AMARILLO — Cowboys have long burst the bubbles of those who think themselves important, and cowboys in Wyoming are no different.

Dick Cheney, who served in the Ford and Reagan administrations before becoming President George Bush's Secretary of Defense during the Persian Gulf War, was reelected to the U.S. Congress five times before leaving the legislative branch of government for the executive branch.

Cheney recently told a group of Amarillo oilmen of his last Congressional race and the Wyoming cowboy who put him in his place.

"When had a tradition in Wyoming," Cheney says. "We always the campaign every fall in the community of Torrington, down on the Wyoming-Nebraska border. Ranch groups would invite all the candidates, Republican and Democrat alike, to come out and speak to the folks."

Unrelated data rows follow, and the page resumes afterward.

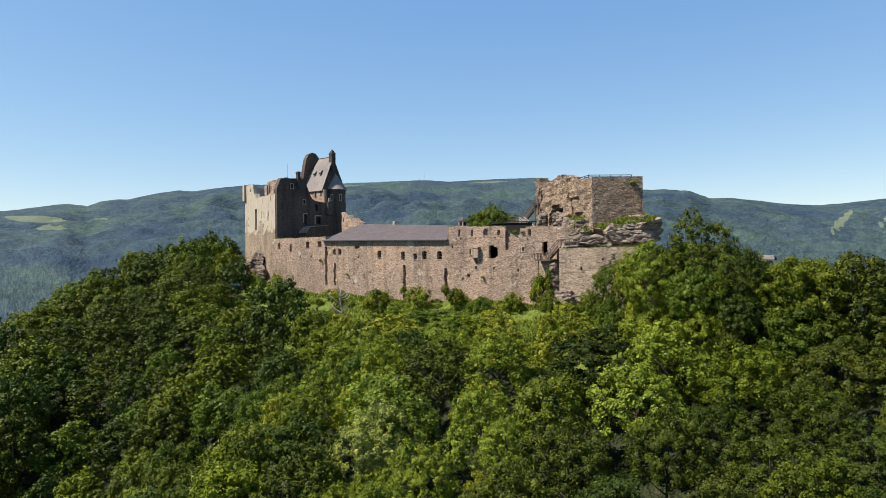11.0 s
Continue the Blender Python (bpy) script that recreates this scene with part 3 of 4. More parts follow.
# corbelled privy
bm = bmesh.new()
box(bm, (-98.4, WY - 0.75, 50.0), (-97.2, WY + 0.1, 51.9), 0.05)
box(bm, (-98.5, WY - 0.85, 51.9), (-97.1, WY + 0.1, 52.15), 0.03)
poly_slab(bm, [(-98.4, WY - 0.75, 50.0), (-98.4, WY, 49.0), (-98.4, WY, 50.0)], (0.35, 0, 0))
poly_slab(bm, [(-97.55, WY - 0.75, 50.0), (-97.55, WY, 49.0), (-97.55, WY, 50.0)], (0.35, 0, 0))
part("privy_oriel", bm, STONE, wing, "small corbelled stone oriel")

# ---------------------------------------------------------------- gabled house at the far end
GX = -163.5
house = thing("gabled_house", (-172, 94, 48), "tall roofless stone house with lit plaster and a shaded gable", "castle building")
f0, f1 = (-185.7, 94.2), (-164.0, 88.39)
flen = math.hypot(f1[0] - f0[0], f1[1] - f0[1])


def house_top(u):
    j = 0.18 * noise.noise(Vector((u * 1.5, 1, 0)))
    if u < 6.5:
        return 70.7 + j
    if u < 8.6:
        return 68.0 + j
    return 66.8 + j


ops = [(8.6, 61.0, 1.5, 5.6, 0.7), (12.6, 62.0, 0.35, 1.6, 0.8), (14.6, 62.0, 0.35, 1.6, 0.8), (17.8, 62.0, 0.35, 1.5, 0.8), (13.8, 65.6, 0.3, 1.4, 0.6), (19.5, 66.0, 0.35, 1.6, 0.6), (4.5, 69.2, 0.4, 0.8, 0.6)]
part("front_wall", wall(bmesh.new(), f0, f1, 1.3, 44.0, house_top, ops, 0.8, 0.015, 11.0), PLASTER, house)
GABLE = [(88.4, 67.6), (89.7, 70.8), (97.3, 71.3), (99.6, 66.3), (101.0, 65.6), (104.6, 65.3), (104.7, 62), (112.0, 62.0)]


def gable_top(u):
    y = 88.6 + u
    for (a, za), (b, zb) in zip(GABLE, GABLE[1:]):
        if a <= y <= b:
            return za + (zb - za) * (y - a) / (b - a)
    return 62.0


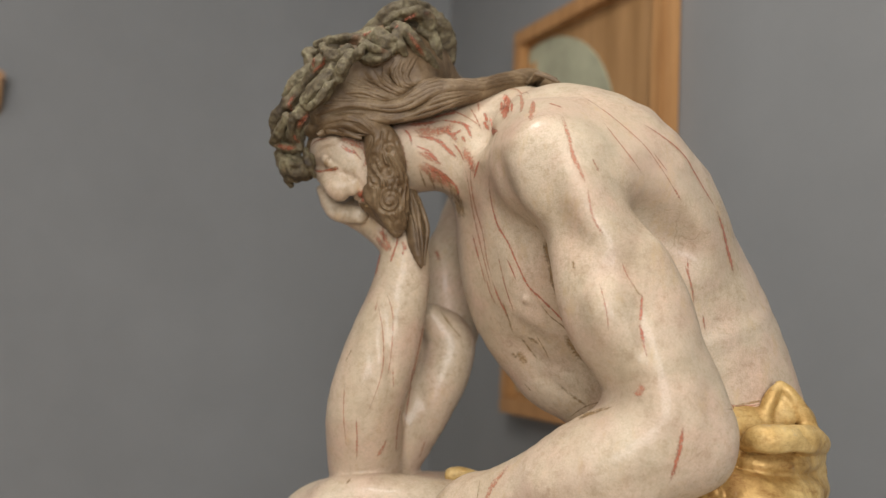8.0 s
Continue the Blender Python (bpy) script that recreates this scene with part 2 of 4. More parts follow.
# ---------- framed panel on the wall ----------
def framed_panel(at, width, height, label):
    """A board with a painted arch in a plain wooden frame. Its back lies on the wall, x along it, z up from the lower edge."""
    thing = new("framed_panel")
    thing.matrix_world = at
    edge, deep = 0.04, 0.045
    link_mesh("frame_rail", box((0, -deep, 0), (width, 0, edge), 0.003), FRAME_WOOD, thing)
    link_mesh("frame_rail", box((0, -deep, height - edge), (width, 0, height), 0.003), FRAME_WOOD, thing)
    link_mesh("frame_stile", box((0, -deep, edge), (edge, 0, height - edge), 0.003), FRAME_WOOD, thing)
    link_mesh("frame_stile", box((width - edge, -deep, edge), (width, 0, height - edge), 0.003), FRAME_WOOD, thing)
    link_mesh("board", box((edge, -0.016, edge), (width - edge, -0.004, height - edge)), BOARD_WOOD, thing, "brown wooden board")
    bm = bmesh.new()
    mid, top, half = 0.12, 0.655, 0.325
    low = 0.046
    outline = [(max(low, mid + half * math.cos(a)), top + half * 0.94 * math.sin(a)) for a in np.linspace(0, 2.0, 25)]
    outline = [(mid + half, 0.06)] + outline + [(low, top + 0.27), (low, 0.06)]
    face = bm.faces.new([bm.verts.new((x, -0.016, z)) for x, z in reversed(outline)])
    made = bmesh.ops.extrude_face_region(bm, geom=[face])
    bmesh.ops.translate(bm, vec=(0, -0.005, 0), verts=[v for v in made["geom"] if isinstance(v, bmesh.types.BMVert)])
    bmesh.ops.recalc_face_normals(bm, faces=bm.faces)
    arch = link_mesh("painted_arch", bm, GREEN_PAINT, thing, "pale green painted arch")
    link_mesh("painted_stripe", box((mid - half * 0.22, -0.024, 0.1), (mid - half * 0.1, -0.021, top + half * 0.8)), OCHRE_PAINT, arch, "ochre painted stripe")
    return tagged(thing, label, "painting")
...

After 10 years in the House of Representatives and having his picture in the newspapers, television and posters, Cheney says he assumed everybody would know who he was.

"Before it was my turn to get up and speak at that last rally," Cheney says, "I was out working the crowd. I wanted to make sure I greeted every voter there. I walked up to one old cowboy with his back up against a tree and a cowboy hat down over his eyes. I reached out and grabbed him by the hand and said, 'Hi, I'm Dick Cheney. I'm running for Congress and I'd like your vote.'"

The cowboy replied, "You got it. That fool we've got up there now is no damn good."